製造工場 過酷な実態 天洋食品元従業員訴え東京新聞

 【石家荘(中国河北省)=新貝憲弘】冷凍ギョーザの製造工場「河北省食品輸出入集団天洋食品」では三十一日、河北省や国の担当者が工場内の製造現場などを調査した。同社の元従業員からは過酷な労働条件に不満を訴える声も聞かれた。

 この日昼すぎ、同省出入境検験検疫局の車二台が到着。車から降りた男性局員は、三十日夜から大人数で工場を検査していると説明。「これまでに何度も来ている。われわれは独自に調査しており、今回の件を特に重視し、特に真剣に調査している。信用してほしい」と述べ、報道陣に飲料を渡して工場に入った。

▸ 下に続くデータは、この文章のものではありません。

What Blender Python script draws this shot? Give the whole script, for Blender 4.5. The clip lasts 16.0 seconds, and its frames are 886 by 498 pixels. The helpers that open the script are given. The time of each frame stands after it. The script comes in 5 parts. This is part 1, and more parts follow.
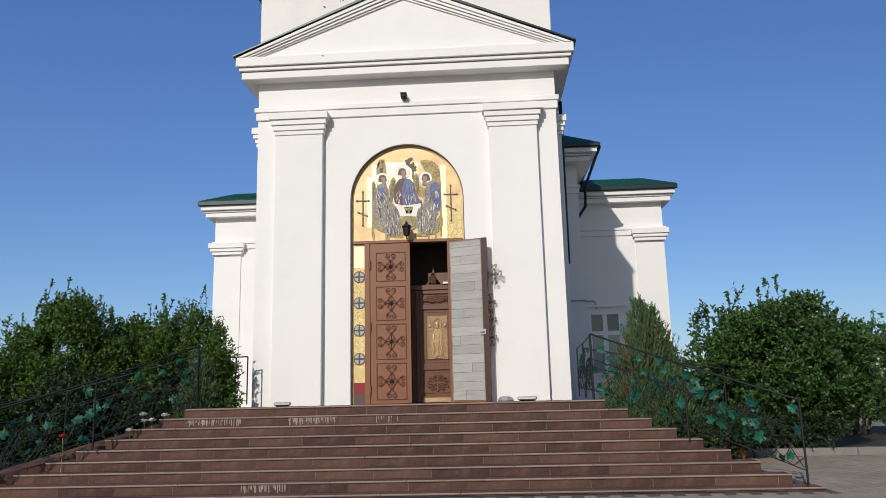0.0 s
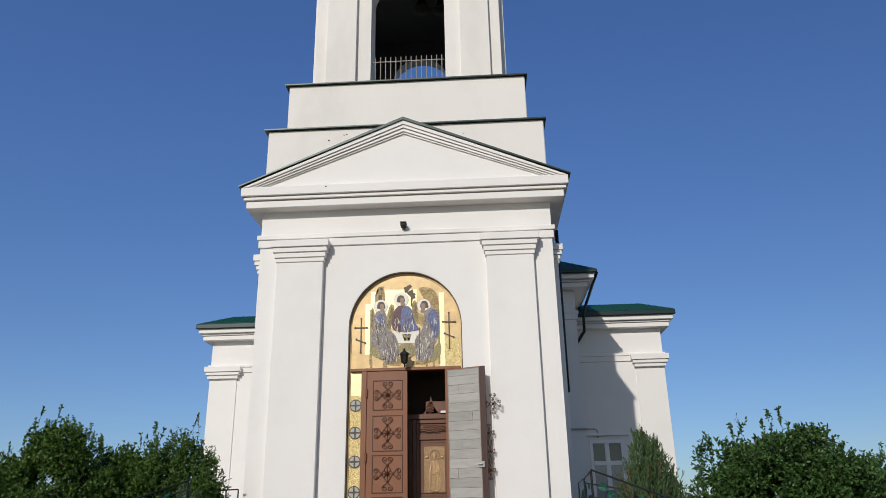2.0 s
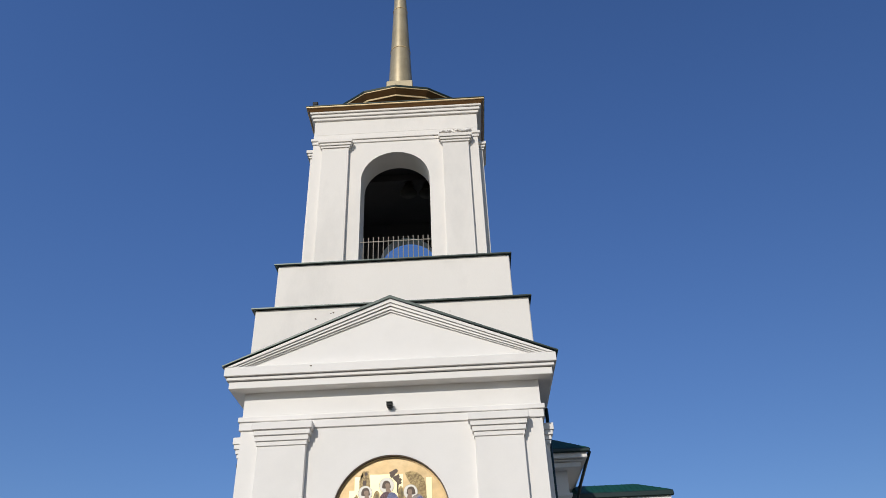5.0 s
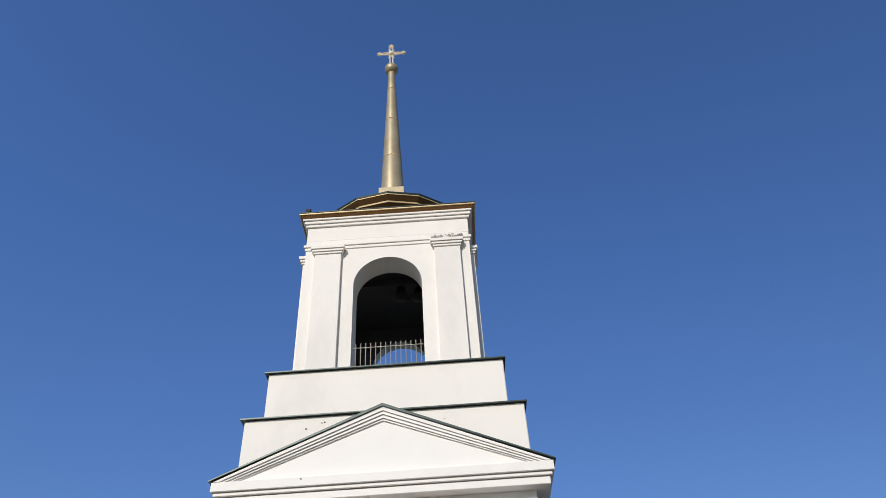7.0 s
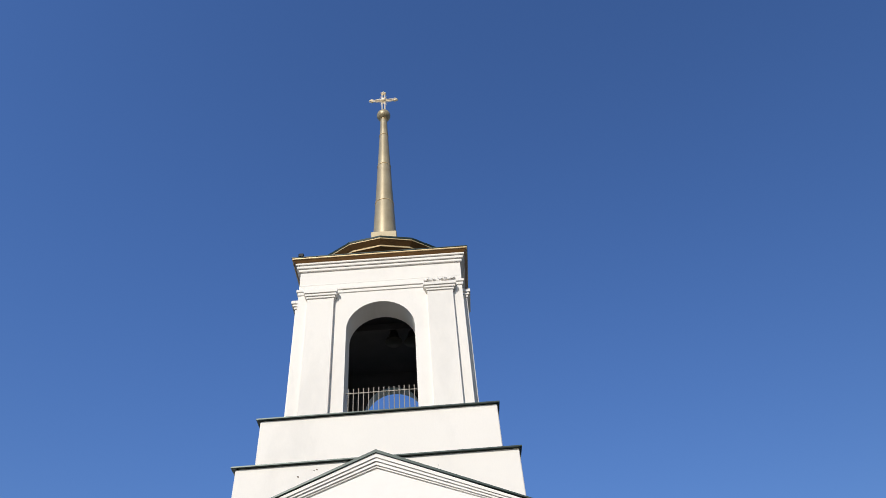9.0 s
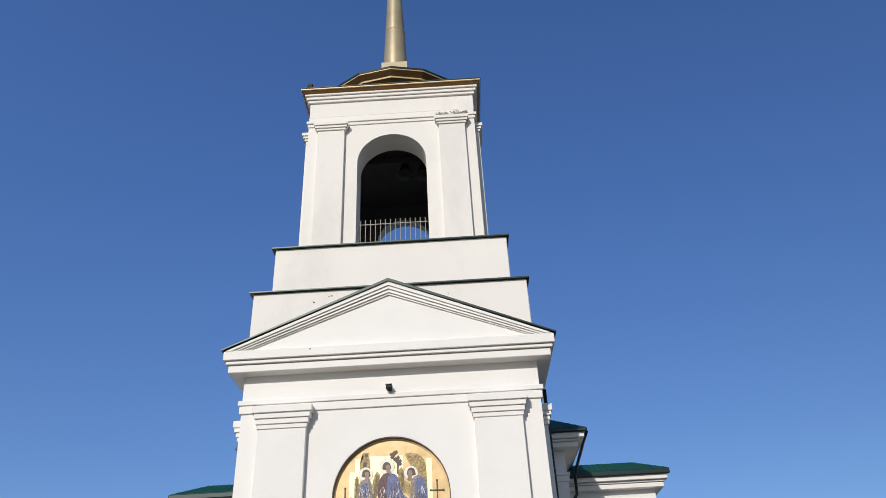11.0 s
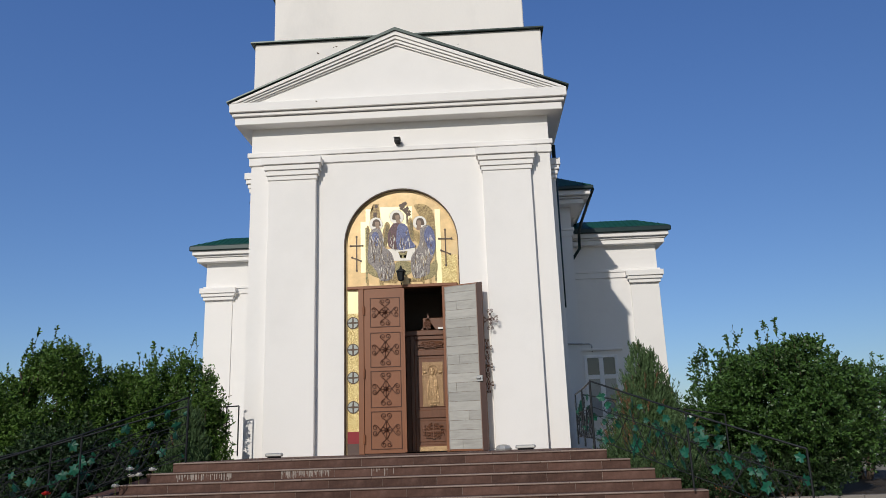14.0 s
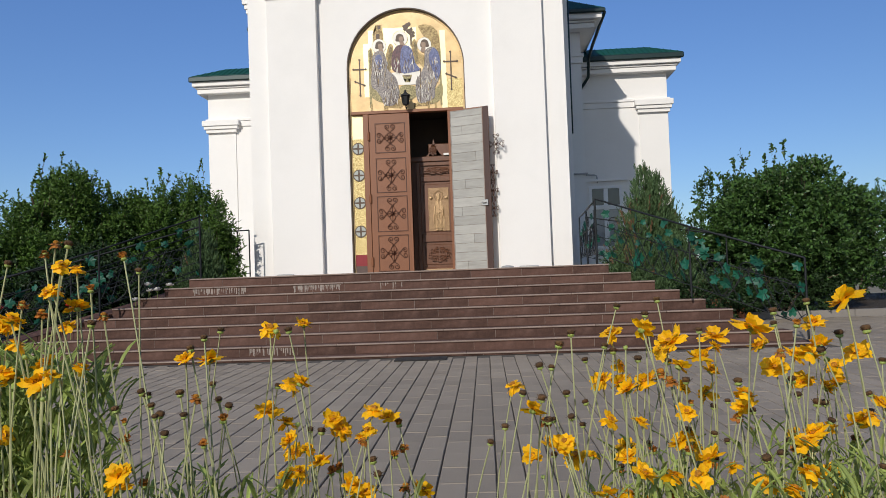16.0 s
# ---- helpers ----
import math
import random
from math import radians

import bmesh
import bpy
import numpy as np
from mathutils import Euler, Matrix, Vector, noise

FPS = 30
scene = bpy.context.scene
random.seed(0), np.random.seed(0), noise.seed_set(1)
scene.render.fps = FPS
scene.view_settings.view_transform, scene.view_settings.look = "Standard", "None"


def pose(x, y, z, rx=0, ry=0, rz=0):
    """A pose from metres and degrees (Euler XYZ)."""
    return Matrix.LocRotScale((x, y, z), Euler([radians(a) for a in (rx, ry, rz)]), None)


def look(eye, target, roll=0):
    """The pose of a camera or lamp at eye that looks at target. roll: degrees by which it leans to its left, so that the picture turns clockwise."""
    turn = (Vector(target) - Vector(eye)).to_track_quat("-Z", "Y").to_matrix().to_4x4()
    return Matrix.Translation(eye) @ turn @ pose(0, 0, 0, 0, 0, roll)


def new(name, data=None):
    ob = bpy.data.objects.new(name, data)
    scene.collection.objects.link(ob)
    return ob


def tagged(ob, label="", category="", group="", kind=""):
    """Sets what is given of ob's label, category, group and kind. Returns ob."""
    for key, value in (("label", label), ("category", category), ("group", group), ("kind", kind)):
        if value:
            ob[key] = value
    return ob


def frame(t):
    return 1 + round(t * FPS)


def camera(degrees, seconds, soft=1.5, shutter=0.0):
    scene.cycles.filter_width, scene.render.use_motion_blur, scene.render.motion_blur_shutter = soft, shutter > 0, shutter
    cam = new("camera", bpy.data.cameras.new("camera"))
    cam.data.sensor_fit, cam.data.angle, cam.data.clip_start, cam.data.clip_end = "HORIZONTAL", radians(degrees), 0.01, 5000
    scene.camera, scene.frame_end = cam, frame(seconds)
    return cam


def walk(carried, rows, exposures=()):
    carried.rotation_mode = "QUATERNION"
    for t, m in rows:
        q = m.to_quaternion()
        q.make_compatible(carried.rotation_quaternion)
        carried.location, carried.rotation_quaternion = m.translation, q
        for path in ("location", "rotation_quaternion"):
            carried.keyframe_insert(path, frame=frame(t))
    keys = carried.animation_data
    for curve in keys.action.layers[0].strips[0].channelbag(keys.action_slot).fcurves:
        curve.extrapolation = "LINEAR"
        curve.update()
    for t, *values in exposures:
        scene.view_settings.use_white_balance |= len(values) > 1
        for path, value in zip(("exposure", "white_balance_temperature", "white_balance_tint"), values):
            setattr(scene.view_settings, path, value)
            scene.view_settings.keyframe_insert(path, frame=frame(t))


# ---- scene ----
cam = camera(62.37, 16.0, soft=0.75)
# seconds, eye x y z (m), yaw, pitch, roll (degrees)
PATH = [
    (0.00, 1.762, -16.885, 1.444, 3.13, 10.79, -1.40),
    (0.50, 1.786, -16.951, 1.570, 3.43, 14.14, -1.07),
    (1.00, 1.779, -16.978, 1.620, 3.24, 17.04, -1.12),
    (1.50, 1.771, -16.996, 1.625, 2.93, 18.73, -1.30),
    (2.00, 1.797, -17.011, 1.616, 2.86, 20.08, -1.15),
    (2.50, 1.814, -17.011, 1.654, 2.75, 21.72, -0.84),
    (3.00, 1.817, -16.992, 1.681, 3.00, 24.42, -0.63),
    (3.50, 1.834, -17.000, 1.709, 2.53, 26.88, -1.08),
    (4.00, 1.797, -17.001, 1.727, 2.34, 29.06, -1.38),
    (5.25, 1.798, -17.037, 1.810, 0.89, 34.53, -2.65),
    (6.50, 1.800, -17.073, 1.892, -0.05, 39.37, -3.68),
    (7.00, 1.820, -17.075, 1.908, 0.03, 41.18, -3.87),
    (7.50, 1.804, -17.100, 1.888, -0.20, 43.07, -4.05),
    (8.00, 1.780, -17.107, 1.901, -0.98, 44.53, -4.70),
    (8.20, 1.773, -17.106, 1.899, -1.34, 44.94, -4.84),
    (8.75, 1.753, -17.096, 1.883, -1.50, 45.00, -5.10),
    (9.50, 1.701, -17.075, 1.846, -0.85, 42.45, -4.65),
    (10.30, 1.659, -17.060, 1.819, 0.03, 37.41, -3.79),
    (10.50, 1.658, -17.057, 1.816, 0.24, 35.76, -3.57),
    (11.00, 1.690, -17.051, 1.823, 0.74, 31.90, -2.99),
    (11.50, 1.736, -16.977, 1.791, 0.95, 28.44, -2.66),
    (12.00, 1.783, -16.902, 1.763, 1.54, 25.19, -2.30),
    (12.50, 1.728, -16.840, 1.700, 1.72, 22.51, -2.27),
    (13.00, 1.683, -16.787, 1.648, 2.06, 20.15, -1.91),
    (13.50, 1.665, -16.759, 1.593, 2.20, 17.10, -1.68),
    (14.00, 1.691, -16.729, 1.560, 2.39, 14.00, -1.97),
    (14.50, 1.696, -16.708, 1.465, 2.67, 10.73, -1.99),
    (15.00, 1.696, -16.713, 1.352, 3.06, 6.94, -2.06),
    (15.50, 1.659, -16.684, 1.247, 3.60, 3.70, -2.07),
    (16.00, 1.651, -16.650, 1.176, 3.20, 1.74, -2.10),
]
walk(cam, [(t, pose(x, y, z, 90 + pitch, 0, yaw) @ pose(0, 0, 0, 0, 0, roll)) for t, x, y, z, yaw, pitch, roll in PATH],
     [(0, -0.01), (1, -0.12), (2, -0.20), (4, -0.22), (6.5, 0.03), (7, 0.04), (7.5, 0.16), (8, 0.17), (9.2, 0.17), (10.3, 0.10), (10.5, 0.03), (11, 0.0), (11.5, -0.14), (12.5, -0.22), (14.5, -0.13), (15.3, -0.03), (16, 0.05)])

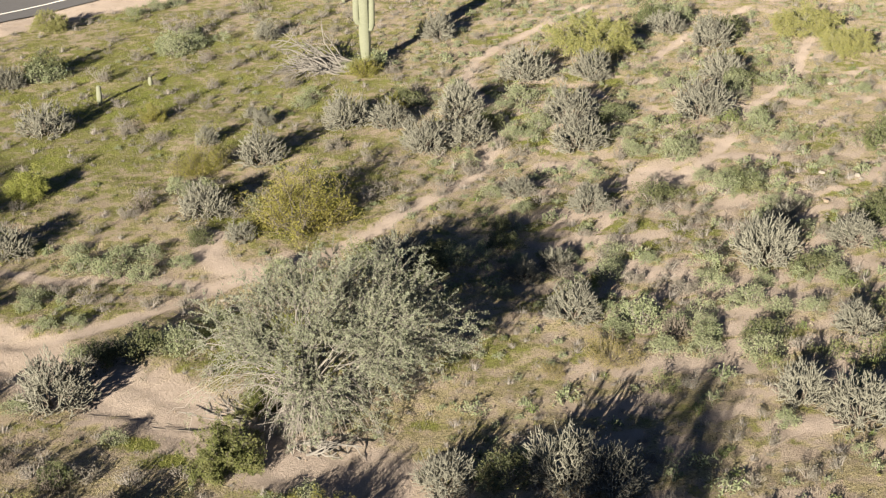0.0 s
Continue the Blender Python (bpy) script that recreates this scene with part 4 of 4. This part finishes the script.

 その後、国家品質監督検査検疫総局とみられる車二台も工場内に入り、同日午後五時(日本時間同六時)まで調査を実施。段ボールを車に積んで立ち去った。

 昨年末までギョーザ加工を担当していた地元の元女性従業員(43)は、月給千元(約一万五千円)で連日朝七時から午後十時まで働かされ「四十度の高熱でも休むと給料を引かれた」と話す。今年から施行された労働契約法で労働コストが上がったことから「勤続の長い仲間と一緒に強制的に退職させられた」。このため仲間とともに、解雇を不当として市の労働仲裁所に訴えているという。

 ギョーザの加工作業は「野菜もすべて洗っており衛生的に問題はなかった」と語る。今回の件については「原因は分からないが、起こってはいけないことだ」と述べた。しかし、別の元従業員によると、三年ほど前にも農薬が検出されたことがあったと話した。従業員の多くは工場内の宿舎に住んでいるという。

 工場は市南部郊外の工業地区の一角。工場の前はトラックやバスが頻繁に行き交う。近くに住宅街もあるが、住民の一人は「この一帯のほとんどは出稼ぎ労働者が住んでおり、隣の人も知らない」と話していた。